Between wedding errands and getting to know to family, the week flew by and the day of the wedding came. The wedding was incredible – elegantly set-up, in the open air, on a sunny day, accompanied by Mariachi serenades. There were 800 guests invited and about 1,000 people (or more) came to enjoy birria & cubitos to celebrate. Unexpectedly, mi prima la novia, whom I had just met a couple of days before, made me a bridesmaid in her court of 14 women who live on both sides of aquí y allá. We were all glammed up with hair, make-up, and nails done – all of which only cost me a total of about $60. It was the first time I ever got prettied up like this and I felt like a true princesa del pueblo. There was live music all night, food & drinks, beautiful decorations, and cakes. Everyone was dressed in their most elegant clothing and many different people came up to ask me who I was, who my father is, and who his father is. When I would tell them, they would respond “I haven’t seen your father in thirty years!”, or “I grew up with your abuelito!”. Everyone was a tía or tío or primx, from one generation or another. I even made friends with one person with whom we later realized at the trips’ end that our bisabuelas were sisters, making us related 4 generations ago – so we too are basically primas. My bisabuelo had told me that we were going to dance together at the wedding, but we both ended up falling asleep at the beginning of the night’s end.
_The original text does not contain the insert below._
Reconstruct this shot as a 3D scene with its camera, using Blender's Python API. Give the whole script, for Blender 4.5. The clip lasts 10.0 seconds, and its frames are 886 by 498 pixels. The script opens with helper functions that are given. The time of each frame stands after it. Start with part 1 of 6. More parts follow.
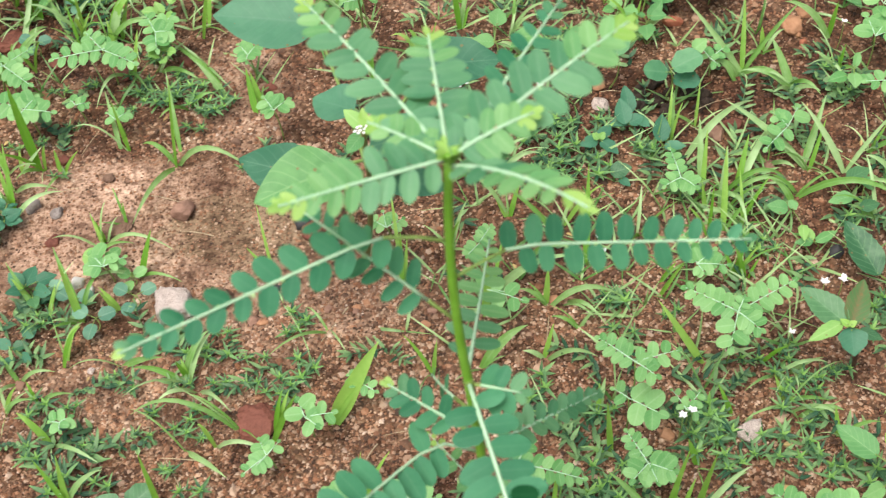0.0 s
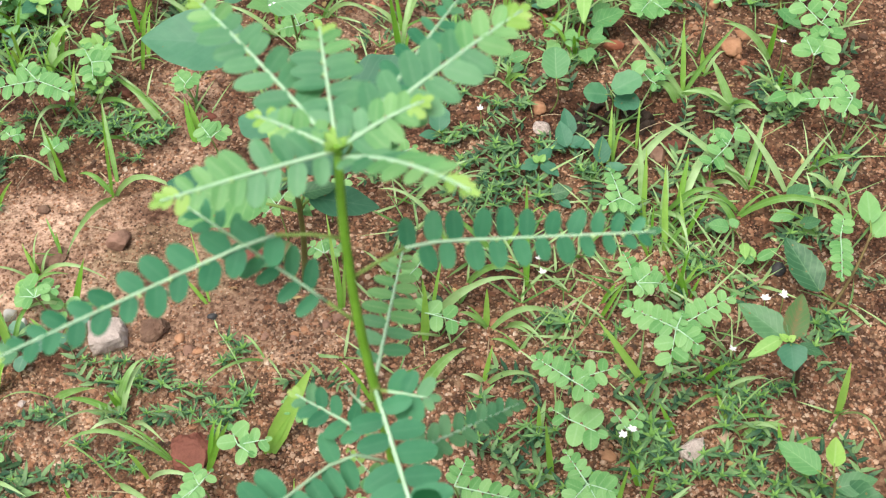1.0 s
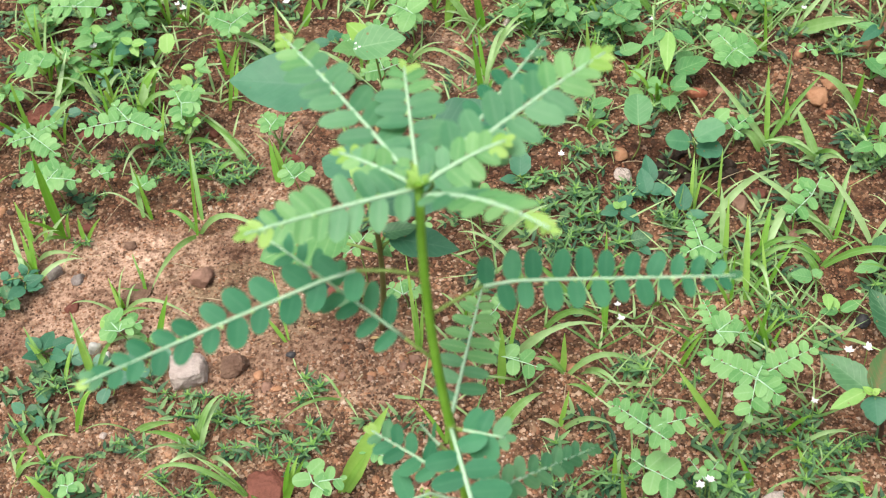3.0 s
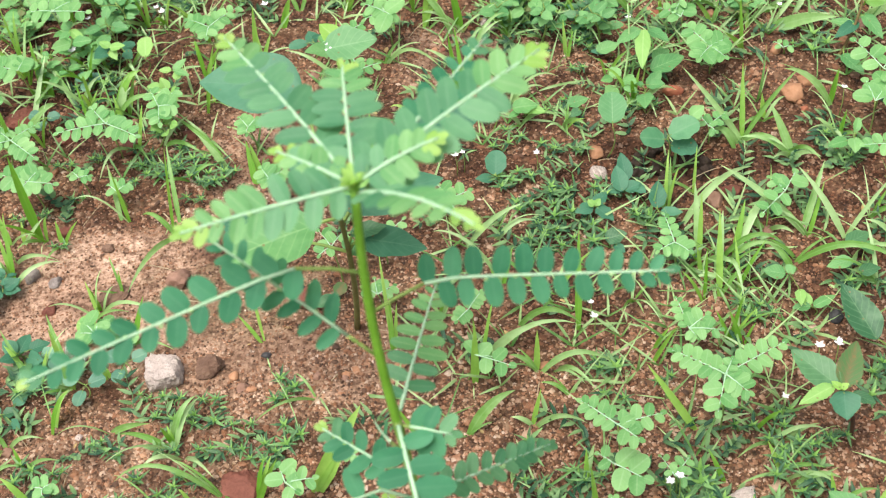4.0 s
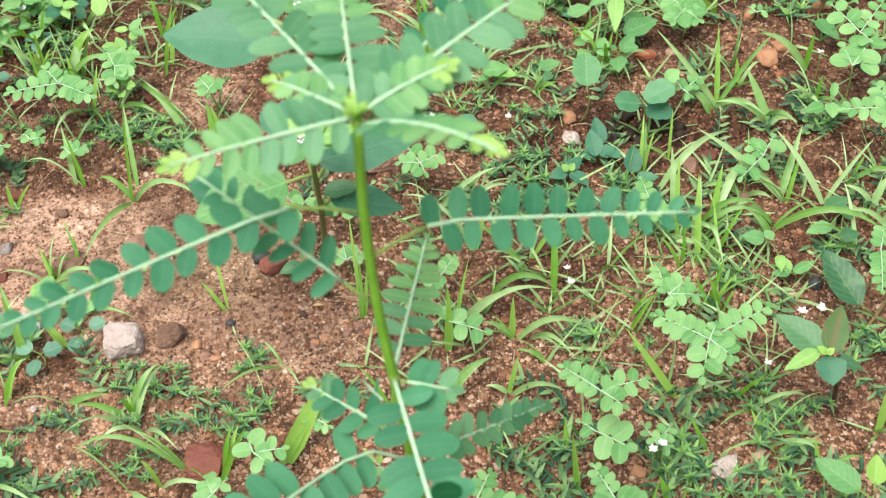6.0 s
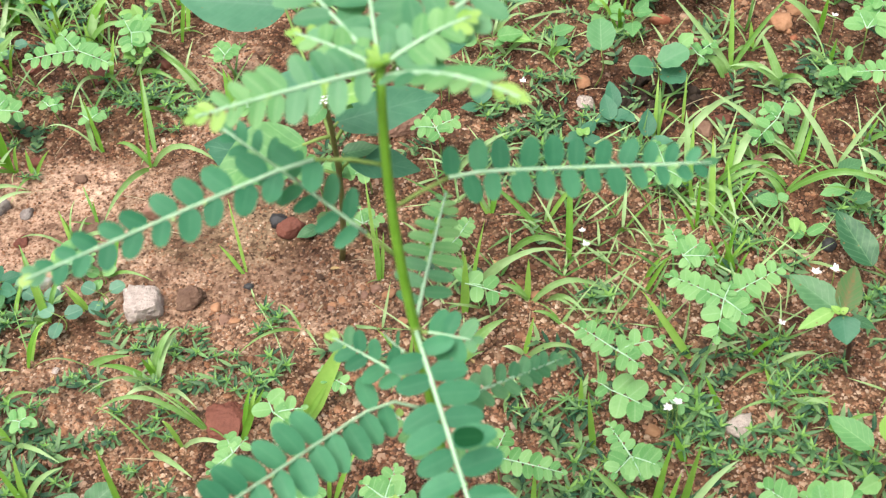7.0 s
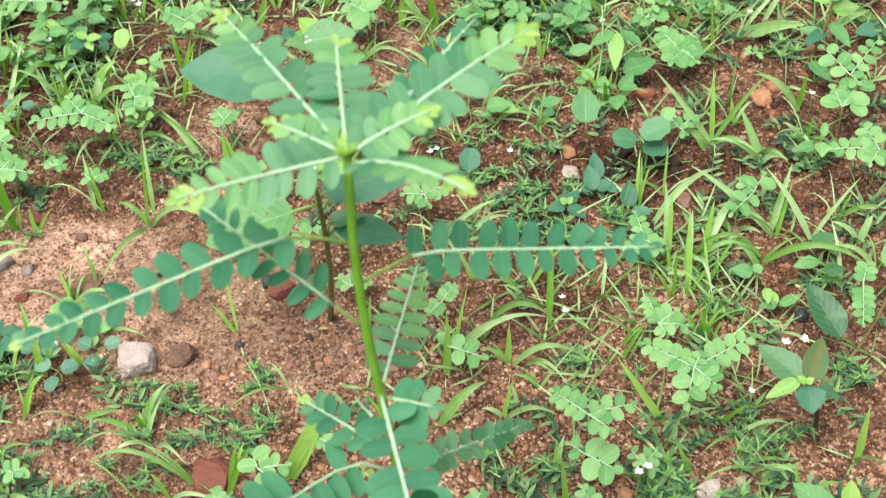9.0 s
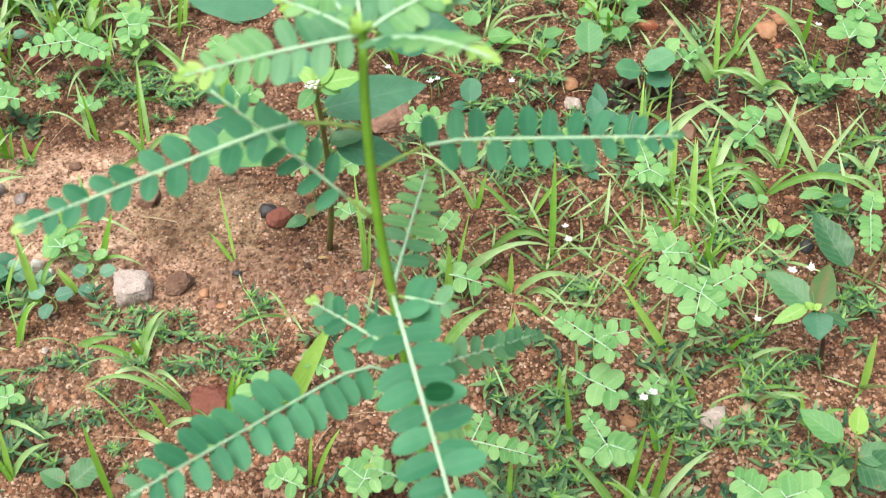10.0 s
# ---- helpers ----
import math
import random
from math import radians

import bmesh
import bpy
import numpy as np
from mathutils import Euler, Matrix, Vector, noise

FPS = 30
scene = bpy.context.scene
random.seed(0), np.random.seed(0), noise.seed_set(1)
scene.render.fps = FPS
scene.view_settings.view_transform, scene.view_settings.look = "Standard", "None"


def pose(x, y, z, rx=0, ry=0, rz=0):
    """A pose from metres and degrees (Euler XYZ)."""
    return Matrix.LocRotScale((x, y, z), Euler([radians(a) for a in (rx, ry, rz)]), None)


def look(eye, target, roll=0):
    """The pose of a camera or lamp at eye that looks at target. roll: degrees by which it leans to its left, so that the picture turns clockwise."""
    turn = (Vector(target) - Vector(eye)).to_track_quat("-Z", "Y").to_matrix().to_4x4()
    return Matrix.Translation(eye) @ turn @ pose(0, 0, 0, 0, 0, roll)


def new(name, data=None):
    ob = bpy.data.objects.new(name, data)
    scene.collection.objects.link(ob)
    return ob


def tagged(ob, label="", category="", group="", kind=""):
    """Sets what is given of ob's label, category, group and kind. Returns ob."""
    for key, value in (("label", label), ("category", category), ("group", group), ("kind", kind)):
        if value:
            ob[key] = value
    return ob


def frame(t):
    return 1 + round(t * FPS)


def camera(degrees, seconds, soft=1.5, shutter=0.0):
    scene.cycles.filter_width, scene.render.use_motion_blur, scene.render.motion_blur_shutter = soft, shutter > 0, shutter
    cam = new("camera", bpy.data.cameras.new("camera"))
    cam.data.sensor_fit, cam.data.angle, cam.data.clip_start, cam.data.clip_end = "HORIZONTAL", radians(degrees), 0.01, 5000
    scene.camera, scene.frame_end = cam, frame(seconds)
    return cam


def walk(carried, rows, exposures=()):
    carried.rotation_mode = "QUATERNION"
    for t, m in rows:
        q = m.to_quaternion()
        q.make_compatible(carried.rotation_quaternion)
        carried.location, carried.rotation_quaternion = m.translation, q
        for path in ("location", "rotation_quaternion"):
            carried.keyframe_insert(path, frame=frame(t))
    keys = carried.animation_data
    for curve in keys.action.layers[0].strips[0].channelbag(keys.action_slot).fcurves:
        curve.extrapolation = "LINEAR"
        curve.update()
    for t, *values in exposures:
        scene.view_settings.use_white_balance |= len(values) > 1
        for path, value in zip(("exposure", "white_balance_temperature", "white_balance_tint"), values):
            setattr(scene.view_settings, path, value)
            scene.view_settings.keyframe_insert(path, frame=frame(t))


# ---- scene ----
cam = camera(39.0, 10.0, soft=1.25, shutter=0.3)
# the lens is focused on the ground, so the crown that comes near it turns soft
cam.data.dof.use_dof, cam.data.dof.focus_distance, cam.data.dof.aperture_fstop = True, 0.95, 20.0
PATH = [
    (0, (0.015, 0.008, 0.763), (-0.077, 1.214, -0.83), -4.7),
    (0.5, (0.03, 0.002, 0.745), (-0.026, 1.254, -0.814), -4.0),
    (1, (0.042, 0.001, 0.741), (-0.01, 1.268, -0.806), -4.1),
    (1.5, (0.021, 0.02, 0.75), (-0.044, 1.307, -0.779), -4.1),
    (2, (0.035, 0.006, 0.731), (-0.064, 1.314, -0.78), -4.7),
    (2.5, (0.04, -0.004, 0.739), (-0.115, 1.317, -0.754), -6.1),
    (2.7, (0.039, -0.003, 0.741), (-0.127, 1.319, -0.75), -6.4),
    (4, (0.065, -0.005, 0.74), (-0.117, 1.319, -0.748), -7.6),
    (4.5, (0.067, -0.006, 0.74), (-0.081, 1.317, -0.753), -6.6),
    (5, (0.054, 0.004, 0.736), (-0.069, 1.33, -0.756), -5.9),
    (6.3, (0.041, 0.002, 0.706), (-0.048, 1.3, -0.812), -4.5),
    (6.5, (0.043, 0.0, 0.706), (-0.05, 1.292, -0.819), -4.7),
    (7, (0.038, -0.008, 0.71), (-0.073, 1.268, -0.825), -5.5),
    (7.5, (0.042, -0.025, 0.714), (-0.095, 1.252, -0.82), -6.7),
    (8, (0.023, -0.021, 0.752), (-0.106, 1.289, -0.755), -5.9),
    (8.5, (0.033, -0.025, 0.762), (-0.091, 1.332, -0.702), -5.1),
    (9, (0.056, -0.023, 0.739), (-0.064, 1.318, -0.74), -4.5),
    (9.5, (0.055, -0.024, 0.72), (-0.06, 1.292, -0.782), -4.3),
    (10, (0.045, -0.034, 0.711), (-0.056, 1.265, -0.806), -3.7),
]
walk(cam, [(t, look(eye, target, roll)) for t, eye, target, roll in PATH], [(0.0, 0.60), (2.7, 0.60), (4.5, 0.78), (10.0, 0.78)])
SKY, SUN = 0.125, 2.6

# ---- light ----
world = bpy.data.worlds.new("overcast_sky")
scene.world = world
world.use_nodes = True
wt = world.node_tree
sky = wt.nodes.new("ShaderNodeTexSky")
sky.sky_type = "NISHITA"
sky.sun_disc = False
sky.sun_elevation = radians(71)
sky.sun_rotation = radians(222)
sky.dust_density = 4.0
soften = wt.nodes.new("ShaderNodeHueSaturation")
soften.inputs["Saturation"].default_value = 0.35
wt.links.new(sky.outputs[0], soften.inputs["Color"])
wt.links.new(soften.outputs[0], wt.nodes["Background"].inputs[0])
wt.nodes["Background"].inputs[1].default_value = SKY
sun_data = bpy.data.lights.new("sun", "SUN")
sun_data.energy, sun_data.angle, sun_data.color = SUN, radians(38), (1.0, 0.945, 0.82)
sun = new("sun", sun_data)
sun.matrix_world = look((-0.5, 0.05, 2.2), (0, 0.6, 0))

# ---- materials ----
def graph(name):
    m = bpy.data.materials.new(name)
    m.use_nodes = True
    t = m.node_tree
    return m, t, t.nodes["Principled BSDF"], t.nodes["Material Output"]


def ramp(t, source, stops):
    r = t.nodes.new("ShaderNodeValToRGB")
    el = r.color_ramp.elements
    while len(el) < len(stops):
        el.new(0.5)
    for e, (p, c) in zip(el, stops):
        e.position, e.color = p, (*c, 1)
    t.links.new(source, r.inputs[0])
    return r.outputs[0]


def noise_tex(t, scale, detail=4.0, rough=0.55, coords=None):
    n = t.nodes.new("ShaderNodeTexNoise")
    n.inputs["Scale"].default_value, n.inputs["Detail"].default_value, n.inputs["Roughness"].default_value = scale, detail, rough
    if coords:
        t.links.new(coords, n.inputs["Vector"])
    return n.outputs["Fac"]


def mixed(t, kind, fac, a, b):
    n = t.nodes.new("ShaderNodeMix")
    n.data_type, n.blend_type = "RGBA", kind
    for socket, v in ((n.inputs[0], fac), (n.inputs[6], a), (n.inputs[7], b)):
        if isinstance(v, bpy.types.NodeSocket):
            t.links.new(v, socket)
        elif isinstance(v, tuple):
            socket.default_value = (*v, 1)
        else:
            socket.default_value = v
    return n.outputs[2]


def arith(t, op, a, b=0.0, c=0.0):
    n = t.nodes.new("ShaderNodeMath")
    n.operation = op
    for socket, v in zip(n.inputs, (a, b, c)):
        if isinstance(v, bpy.types.NodeSocket):
            t.links.new(v, socket)
        else:
            socket.default_value = v
    return n.outputs[0]


def bump(t, bsdf, height, strength, distance):
    b = t.nodes.new("ShaderNodeBump")
    b.inputs["Strength"].default_value, b.inputs["Distance"].default_value = strength, distance
    t.links.new(height, b.inputs["Height"])
    t.links.new(b.outputs[0], bsdf.inputs["Normal"])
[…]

The day after the wedding, a couple of hours before having to catch the bus, I said goodbye to all my family members. My bisabuelo gave me some dulces and a bendición – I told him about the dream I had of him that brought me there in the first place. I cried in the garden, struck at the difference in which our families’ lives have unfolded though we share the same origin – this special place, the ranchito, la Concia, la Concepción Jalisco. My cousin, the bride, is now embarking on her own leaving of this origin place, moving to San Antonio, Tejas to live with her husband. She invited me to come visit her, and together with her siblings, we discussed the possibility of organizing a giant family reunion in the rancho for 2020. So many of us who live in the U.S. have never been to the rancho, and for the ones who grew up visiting every summer as kids, haven’t been back in over 30 years. We hope to unite our families across the two countries.
This coming home was truly una experiencia única and I am so glad my bisabuelo visited me in my dreams to call me home. We must follow these intuitive calls. Now is the time to listen closely to what our dreams, hearts, stomachs, and souls are telling us to do – to go home to our places of origin (if we have the privileges to do so because not everyone does) even if it is our first time. We musn’t be scared. Let us honor our families, our ancestors, and ourselves by knowing exactly who we are and where we come from. Also, there are people, earth, and culture that love us and have been waiting for us to reciprocate this love through action. People and places don’t last forever but what do are the seeds of love that we plant that can keep us connected to our homelands in life and in spirit.